I can already tell that things are going to get simpler. The kids have something like seven weeks left of school. After that? I decide the summer schedule. We can go to the Y every single stupid morning if I decree it so. And when school starts again I'm going to have five days a week where I drop the big kids at 8;45 and pick them up at 3. I could have a routine again. It is entirely possible. Even LIKELY.

But these last two years, with the kids going different places at different times, with the baby who only recently started reliably sleeping through the night, with the husband who was traveling, with the always always tired... maybe it really isn't so bad that I am where I am. Right? MAYBE it's amazing that I'm even this CLOSE! No? Too much? All right, whatever, I'm going to bed.

 

 

Comments

Miriel

Here is what I think: if you are happy and healthy at your current size, there is absolutely no reason to make yourself miserable losing weight just because you CAN. The idea that thinner is always better is a stupid lie our culture has made up because it sucks. I hate the idea of you berating yourself for being in a place you would've been SO proud of at some other point...and this is the stupid stupid thing about the thinness culture, it never lets us rest at Enough. You are Enough! Eat and exercise in a way that keeps you healthy and happy, and then tell the little voices to shut it.

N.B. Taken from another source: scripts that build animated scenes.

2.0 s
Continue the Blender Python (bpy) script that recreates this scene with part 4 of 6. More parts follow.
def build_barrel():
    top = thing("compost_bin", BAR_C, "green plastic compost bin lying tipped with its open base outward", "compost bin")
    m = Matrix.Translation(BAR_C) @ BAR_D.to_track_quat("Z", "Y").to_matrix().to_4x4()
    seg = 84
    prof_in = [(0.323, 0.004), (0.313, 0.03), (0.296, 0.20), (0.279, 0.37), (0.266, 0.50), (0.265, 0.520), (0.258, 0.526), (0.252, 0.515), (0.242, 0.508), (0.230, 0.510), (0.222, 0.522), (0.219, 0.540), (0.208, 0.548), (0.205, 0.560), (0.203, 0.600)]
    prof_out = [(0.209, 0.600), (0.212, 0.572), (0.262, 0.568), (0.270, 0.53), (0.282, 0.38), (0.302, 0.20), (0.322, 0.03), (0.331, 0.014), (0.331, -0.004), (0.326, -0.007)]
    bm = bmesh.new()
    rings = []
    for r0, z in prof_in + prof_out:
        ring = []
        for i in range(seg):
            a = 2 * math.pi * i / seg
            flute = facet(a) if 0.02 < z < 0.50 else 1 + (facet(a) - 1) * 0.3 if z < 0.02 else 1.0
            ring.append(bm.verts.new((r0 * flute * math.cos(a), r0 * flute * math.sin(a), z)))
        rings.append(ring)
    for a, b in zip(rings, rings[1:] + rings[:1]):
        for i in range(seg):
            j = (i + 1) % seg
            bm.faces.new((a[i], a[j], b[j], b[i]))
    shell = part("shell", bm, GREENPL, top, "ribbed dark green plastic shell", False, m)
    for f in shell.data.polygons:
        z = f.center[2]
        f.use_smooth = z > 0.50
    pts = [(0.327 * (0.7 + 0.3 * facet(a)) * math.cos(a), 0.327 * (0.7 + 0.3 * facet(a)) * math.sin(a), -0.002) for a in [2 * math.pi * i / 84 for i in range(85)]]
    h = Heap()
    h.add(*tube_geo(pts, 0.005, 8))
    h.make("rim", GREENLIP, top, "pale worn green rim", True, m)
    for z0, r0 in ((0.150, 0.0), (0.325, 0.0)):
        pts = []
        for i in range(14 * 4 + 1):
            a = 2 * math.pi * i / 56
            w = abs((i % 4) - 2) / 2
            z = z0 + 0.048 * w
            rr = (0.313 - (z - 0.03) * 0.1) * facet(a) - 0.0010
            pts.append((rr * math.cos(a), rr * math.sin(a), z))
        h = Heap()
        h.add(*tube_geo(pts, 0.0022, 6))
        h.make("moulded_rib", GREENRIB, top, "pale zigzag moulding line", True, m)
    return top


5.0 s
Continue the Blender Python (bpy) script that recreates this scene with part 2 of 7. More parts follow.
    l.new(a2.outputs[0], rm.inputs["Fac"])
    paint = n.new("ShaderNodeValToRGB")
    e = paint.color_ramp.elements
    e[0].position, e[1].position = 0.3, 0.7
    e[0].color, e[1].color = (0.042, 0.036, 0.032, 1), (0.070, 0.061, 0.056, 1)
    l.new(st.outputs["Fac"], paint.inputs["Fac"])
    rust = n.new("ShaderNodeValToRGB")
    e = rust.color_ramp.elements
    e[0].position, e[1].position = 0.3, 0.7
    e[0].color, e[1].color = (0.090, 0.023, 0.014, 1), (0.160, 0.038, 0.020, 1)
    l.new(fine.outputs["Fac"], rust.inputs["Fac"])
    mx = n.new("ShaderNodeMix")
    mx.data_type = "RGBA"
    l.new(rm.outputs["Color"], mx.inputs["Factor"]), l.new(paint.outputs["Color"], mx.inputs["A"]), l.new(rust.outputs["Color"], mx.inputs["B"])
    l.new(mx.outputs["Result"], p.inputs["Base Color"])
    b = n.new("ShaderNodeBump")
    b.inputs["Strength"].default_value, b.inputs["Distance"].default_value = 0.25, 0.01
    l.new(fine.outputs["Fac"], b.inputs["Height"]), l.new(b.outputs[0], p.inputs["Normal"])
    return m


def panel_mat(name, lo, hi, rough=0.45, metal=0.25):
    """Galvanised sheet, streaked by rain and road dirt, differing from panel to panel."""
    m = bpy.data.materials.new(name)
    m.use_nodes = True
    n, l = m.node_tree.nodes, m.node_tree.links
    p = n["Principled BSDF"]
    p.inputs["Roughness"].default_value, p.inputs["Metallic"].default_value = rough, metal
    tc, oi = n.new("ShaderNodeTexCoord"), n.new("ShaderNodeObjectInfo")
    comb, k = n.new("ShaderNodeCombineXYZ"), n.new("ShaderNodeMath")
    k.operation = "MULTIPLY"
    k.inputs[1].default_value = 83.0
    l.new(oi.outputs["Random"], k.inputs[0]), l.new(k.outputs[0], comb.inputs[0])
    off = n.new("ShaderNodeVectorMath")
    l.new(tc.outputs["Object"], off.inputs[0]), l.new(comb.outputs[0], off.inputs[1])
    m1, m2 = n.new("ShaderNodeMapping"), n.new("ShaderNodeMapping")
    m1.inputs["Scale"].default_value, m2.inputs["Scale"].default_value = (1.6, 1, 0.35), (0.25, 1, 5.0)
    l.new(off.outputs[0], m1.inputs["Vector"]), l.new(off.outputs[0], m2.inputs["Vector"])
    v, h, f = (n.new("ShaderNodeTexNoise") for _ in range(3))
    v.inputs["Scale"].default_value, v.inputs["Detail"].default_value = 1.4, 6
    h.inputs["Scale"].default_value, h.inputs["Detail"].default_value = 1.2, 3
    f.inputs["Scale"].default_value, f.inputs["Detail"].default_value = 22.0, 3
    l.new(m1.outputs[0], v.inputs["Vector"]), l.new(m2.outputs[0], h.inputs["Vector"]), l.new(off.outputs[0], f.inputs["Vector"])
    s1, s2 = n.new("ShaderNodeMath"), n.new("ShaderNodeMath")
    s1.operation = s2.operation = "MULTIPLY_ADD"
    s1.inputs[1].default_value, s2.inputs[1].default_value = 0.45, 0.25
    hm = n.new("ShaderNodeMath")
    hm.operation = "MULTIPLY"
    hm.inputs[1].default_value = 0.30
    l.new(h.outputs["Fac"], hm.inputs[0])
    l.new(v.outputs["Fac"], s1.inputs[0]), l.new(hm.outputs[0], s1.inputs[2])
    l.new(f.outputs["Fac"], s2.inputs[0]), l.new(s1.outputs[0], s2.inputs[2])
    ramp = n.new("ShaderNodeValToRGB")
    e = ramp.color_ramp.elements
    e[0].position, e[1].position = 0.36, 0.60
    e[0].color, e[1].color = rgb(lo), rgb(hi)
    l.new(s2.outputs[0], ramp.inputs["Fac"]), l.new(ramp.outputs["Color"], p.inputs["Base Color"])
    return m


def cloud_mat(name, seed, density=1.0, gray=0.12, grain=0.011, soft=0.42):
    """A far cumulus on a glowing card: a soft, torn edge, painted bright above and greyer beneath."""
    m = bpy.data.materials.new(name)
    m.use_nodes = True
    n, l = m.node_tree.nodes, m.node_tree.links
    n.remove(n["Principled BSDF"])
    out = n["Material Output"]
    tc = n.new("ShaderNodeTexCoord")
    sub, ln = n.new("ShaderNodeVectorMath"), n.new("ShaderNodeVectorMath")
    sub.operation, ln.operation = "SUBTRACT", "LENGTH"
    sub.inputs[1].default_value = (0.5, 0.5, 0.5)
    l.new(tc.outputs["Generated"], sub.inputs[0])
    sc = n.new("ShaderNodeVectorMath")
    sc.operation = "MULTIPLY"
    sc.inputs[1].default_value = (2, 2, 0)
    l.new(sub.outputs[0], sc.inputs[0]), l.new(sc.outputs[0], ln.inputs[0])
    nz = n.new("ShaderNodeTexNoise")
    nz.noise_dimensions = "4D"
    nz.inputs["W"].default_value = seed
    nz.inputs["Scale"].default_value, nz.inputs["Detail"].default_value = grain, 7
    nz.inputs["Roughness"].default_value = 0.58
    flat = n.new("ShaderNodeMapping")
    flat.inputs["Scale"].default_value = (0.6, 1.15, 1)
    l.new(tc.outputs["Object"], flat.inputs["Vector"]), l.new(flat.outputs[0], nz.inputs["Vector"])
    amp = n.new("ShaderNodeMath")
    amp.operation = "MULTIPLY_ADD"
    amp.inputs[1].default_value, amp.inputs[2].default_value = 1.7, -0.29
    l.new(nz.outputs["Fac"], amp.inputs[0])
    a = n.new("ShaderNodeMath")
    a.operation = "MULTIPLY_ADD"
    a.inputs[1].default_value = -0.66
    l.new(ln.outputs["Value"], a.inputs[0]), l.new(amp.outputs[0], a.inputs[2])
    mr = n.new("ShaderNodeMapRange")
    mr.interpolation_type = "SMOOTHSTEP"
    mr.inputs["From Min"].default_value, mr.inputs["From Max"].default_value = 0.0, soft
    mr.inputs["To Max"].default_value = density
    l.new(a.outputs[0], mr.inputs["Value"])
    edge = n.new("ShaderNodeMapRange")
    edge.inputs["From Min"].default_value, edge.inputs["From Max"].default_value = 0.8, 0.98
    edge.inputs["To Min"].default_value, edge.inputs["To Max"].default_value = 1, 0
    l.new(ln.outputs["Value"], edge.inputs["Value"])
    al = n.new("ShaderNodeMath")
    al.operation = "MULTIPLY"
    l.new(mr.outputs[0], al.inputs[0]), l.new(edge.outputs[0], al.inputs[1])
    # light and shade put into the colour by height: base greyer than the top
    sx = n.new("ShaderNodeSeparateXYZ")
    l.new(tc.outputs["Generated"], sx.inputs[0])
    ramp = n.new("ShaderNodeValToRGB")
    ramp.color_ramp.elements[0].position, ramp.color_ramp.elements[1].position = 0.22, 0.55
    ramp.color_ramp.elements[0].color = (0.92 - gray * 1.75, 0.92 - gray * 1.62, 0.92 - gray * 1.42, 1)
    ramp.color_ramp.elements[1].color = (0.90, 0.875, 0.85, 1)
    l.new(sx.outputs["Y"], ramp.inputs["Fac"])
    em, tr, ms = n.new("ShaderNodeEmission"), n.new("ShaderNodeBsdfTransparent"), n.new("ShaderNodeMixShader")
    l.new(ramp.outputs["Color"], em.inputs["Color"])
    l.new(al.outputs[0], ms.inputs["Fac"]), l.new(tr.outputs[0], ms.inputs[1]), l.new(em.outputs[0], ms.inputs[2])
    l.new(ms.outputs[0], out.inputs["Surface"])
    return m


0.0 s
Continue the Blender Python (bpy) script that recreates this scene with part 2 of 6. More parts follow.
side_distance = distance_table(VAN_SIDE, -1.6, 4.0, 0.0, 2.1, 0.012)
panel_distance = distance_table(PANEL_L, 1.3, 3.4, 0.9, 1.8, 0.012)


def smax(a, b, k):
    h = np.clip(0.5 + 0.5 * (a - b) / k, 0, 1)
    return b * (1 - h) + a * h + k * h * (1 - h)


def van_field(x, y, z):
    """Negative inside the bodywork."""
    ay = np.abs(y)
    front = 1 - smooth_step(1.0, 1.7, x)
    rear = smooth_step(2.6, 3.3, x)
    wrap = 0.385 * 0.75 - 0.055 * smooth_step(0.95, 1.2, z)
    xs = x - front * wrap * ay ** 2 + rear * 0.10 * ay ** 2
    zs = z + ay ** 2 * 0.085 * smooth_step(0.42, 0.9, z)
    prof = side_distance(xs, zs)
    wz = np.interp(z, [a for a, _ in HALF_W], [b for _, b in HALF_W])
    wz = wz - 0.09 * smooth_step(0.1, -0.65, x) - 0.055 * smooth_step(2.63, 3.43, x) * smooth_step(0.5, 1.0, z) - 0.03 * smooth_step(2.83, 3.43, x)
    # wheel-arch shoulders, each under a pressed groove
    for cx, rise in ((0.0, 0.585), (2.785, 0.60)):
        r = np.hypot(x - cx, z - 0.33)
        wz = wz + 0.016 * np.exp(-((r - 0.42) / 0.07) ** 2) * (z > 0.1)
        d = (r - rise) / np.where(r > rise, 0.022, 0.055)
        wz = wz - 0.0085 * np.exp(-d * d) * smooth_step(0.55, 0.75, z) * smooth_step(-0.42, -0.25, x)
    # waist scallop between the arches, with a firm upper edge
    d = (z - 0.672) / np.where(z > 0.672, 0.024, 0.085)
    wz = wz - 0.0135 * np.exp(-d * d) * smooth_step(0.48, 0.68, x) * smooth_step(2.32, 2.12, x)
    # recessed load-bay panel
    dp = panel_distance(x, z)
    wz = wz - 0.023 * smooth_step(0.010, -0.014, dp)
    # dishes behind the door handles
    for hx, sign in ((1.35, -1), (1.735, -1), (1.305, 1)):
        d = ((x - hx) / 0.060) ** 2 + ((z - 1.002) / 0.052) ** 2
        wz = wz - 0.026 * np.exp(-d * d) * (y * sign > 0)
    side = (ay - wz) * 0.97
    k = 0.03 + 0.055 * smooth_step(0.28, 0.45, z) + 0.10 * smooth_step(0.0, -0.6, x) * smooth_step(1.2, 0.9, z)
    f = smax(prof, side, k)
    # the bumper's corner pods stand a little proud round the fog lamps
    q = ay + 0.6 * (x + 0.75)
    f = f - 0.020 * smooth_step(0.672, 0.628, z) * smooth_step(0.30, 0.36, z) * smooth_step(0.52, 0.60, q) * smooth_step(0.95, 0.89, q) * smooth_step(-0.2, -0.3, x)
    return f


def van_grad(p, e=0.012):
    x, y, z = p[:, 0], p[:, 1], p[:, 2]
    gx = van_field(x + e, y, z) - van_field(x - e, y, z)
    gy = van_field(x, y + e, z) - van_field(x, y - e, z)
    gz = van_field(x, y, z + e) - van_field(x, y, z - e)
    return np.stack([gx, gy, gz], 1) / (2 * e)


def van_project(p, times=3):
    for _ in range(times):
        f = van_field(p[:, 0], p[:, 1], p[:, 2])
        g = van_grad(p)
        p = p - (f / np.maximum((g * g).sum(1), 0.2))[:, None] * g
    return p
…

That is what I think. Love you.

Steph

I agree with EVERYTHING that Miriel said (^)!

I'd also like to add that we need different types of grace for different seasons. In this season maybe grace is found in a nap? You are lovely just as you are!

Mikal

If you need a nap, take a nap! You will eventually find time to work out. If it makes you feel better I only have one kid and just now feel like I'm back into my gym/fitness routine and he just turned two. It's hard to find the time to get into it when you are so busy with kid stuff! Take it easy and it sounds like you miss running so you will really enjoy it when you start to find the time to get back into it.

Kelley

Do whatever you need at that time! Some days I nap when all 3 kids are napping (who am I kidding? Most days! My 3 are up at 6:30am!) and I have been squeezing in workouts every other night, just a quick 30 minute one. But yes, I am tired too and rest is the most important lately for a happy mommy :)

I wanted to ask too....you are done with 3 right? I am so torn about having a fourth if we are so lucky to have that happen. Right now seems chaotic with 3 so close in age, but I don't want to wait another 3-5 years to try (I had 2 losses after my second) and my first 3 are all close in age. Sorry to get off topic ;)

Life of a Doctor's Wife

Oh, what Miriel said is PERFECT.

I think I got to that point (before being pregnant - who knows what will happen once there's baby weight to lose) a while back: This is the size my body is, with minimal exercise and reasonable, enjoyable eating and without thinking about every bite of ice cream that went into my mouth. AND without hating myself when I looked in the mirror. That's a pretty good place to be, even if I COULD lose tennish pounds or so.

lindsay

I just want to add some cheering on to this post. We are always changing, life phases, blah blah blah. Additionally, you are wonderful and looking after yourself healthwise just fine it sounds like, and you are loved. All that equals: you get to check the stupid box for 'skinny enough,' and go have a cookie or whatever it is you want to do.

What Miriel said!

Jess

I too have beaten myself up because I can't find the time or the routine enough to exercise with any regularity. And it is only now that my you best is 2.5 and my older two are 9 and 7 and go to school and have some independence that I see little bits of time opening up here and here. And so I wish I was kinder to my former self because it is so hard. And only now that it's a teeny bit easier do I realize that it was so hard and that I should have just said, hey, life is too hard right now and give myself a break.

Redbecca

I'm also with Miriel on this one. Don't beat yourself up about something that will just stress you out more (stress = body retain weight for many of us). As you said, you are 30lbs lighter than you were pre-kids. That is AWESOME and something to celebrate! Say that to yourself every time the guilt creeps in!
As long as you fit the clothes you have and don't have to get new ones every couple of months, who cares? You'll get back to the exercise when your schedule allows and when you can't stand NOT doing it anymore.

The comments to this entry are closed.